The Lost Bible
- Author: Igor Bergler
- Language: Romanian
- Publisher: RAO
- Publication date: 1 October 2015
- Publication place: Romania
- Pages: 556
- ISBN: 9786066098939

= The Lost Bible =

2015 book by Igor Bergler

The Lost Bible is a 2015 book by Igor Bergler. It is the most widely sold Romanian novel of the last 20 years. Romanian literary critic Mihai Iovănel named it "the best thriller published so far by a Romanian author" in 2016. It won the most important award at Romania's number one publishing event, the Gaudeamus Book Fair, being designated by 125,000 readers as "The most coveted and best-selling book of the fair" both in 2015 and 2016.

== Plot ==
Professor Baker is in the middle of a conspiracy of planetary proportions that runs for more than half a millennium. Helped by the interpol agent Christa Wolf and by the clues left by his grandfather before he died, Baker must discover the message hidden in the first printed bible, the Gutenberg Bible. The story is full of mystery, adventure and historic references that reveals a new face of Vlad the Impaler (Romanian:Vlad Țepeș, "Dracula").

== Reception ==
The Lost Bible sold more than 82.000 copies in its first year, becoming the best sold fiction book of a Romanian author in the last 20 years. Meanwhile, it surpassed 100,000 sold copies. The book has become the first book in Romanian history to exceeded 10,000 copies sold in preorder. 3,200 copies walked off the shelves in the first weekend of sales.

The Lost Bible was the signature book of the Gaudeamus Book Fair, Bucharest (2015), where 125,000 visitors voted it the most desired book at the fair and took home 1,600 copies in just four days. The novel is under contract with Trident Media group and featured on its hot list at the London Book Fair.
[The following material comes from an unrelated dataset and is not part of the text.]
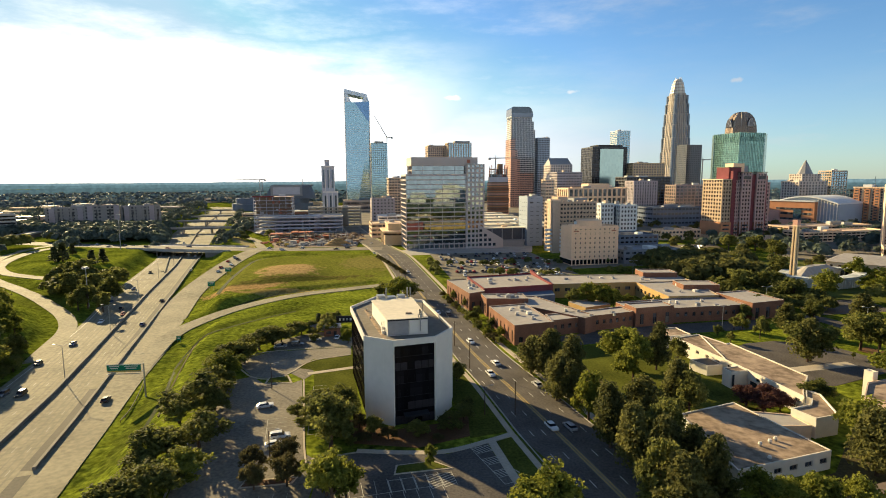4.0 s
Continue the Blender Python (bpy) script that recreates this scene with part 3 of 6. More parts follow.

In 2015 and 2016, The Lost Bible was honored at the Gaudeamus Book Fair, designated by 125,000 readers as "The most coveted and best-selling book of the fair", alongside the Harry Potter series.

== Further stories ==
The Lost Bible is part of the Charles Baker Collection. Two more books in this series, Lincoln’s Best Kept Secret and Richard the Third’s Lost Hunch, are in preparation.

The Lost Bible’s English translator, Jean Harris, writes: If Eco plays with the detective story, at the lowest level "The Lost Bible" is an action thriller with the accent on horror, occasionally Gothic. Essentially, though, it's a conspiracy novel composed of infinitely small puzzle pieces whose sense can't be guessed till the end.... On this pretext of a novel with great mass appeal, Bergler has based a complex construction that betrays a much greater ambition, evident in the novel as a whole.... For the wider audience, though, the book's most important quality is its overwhelmingly visual character. Although full of information, stuffed with references and games at many levels, "The Lost Bible" isn't a book to read but to see, just like a favorite movie. "The Lost Bible", Translator's Afterward.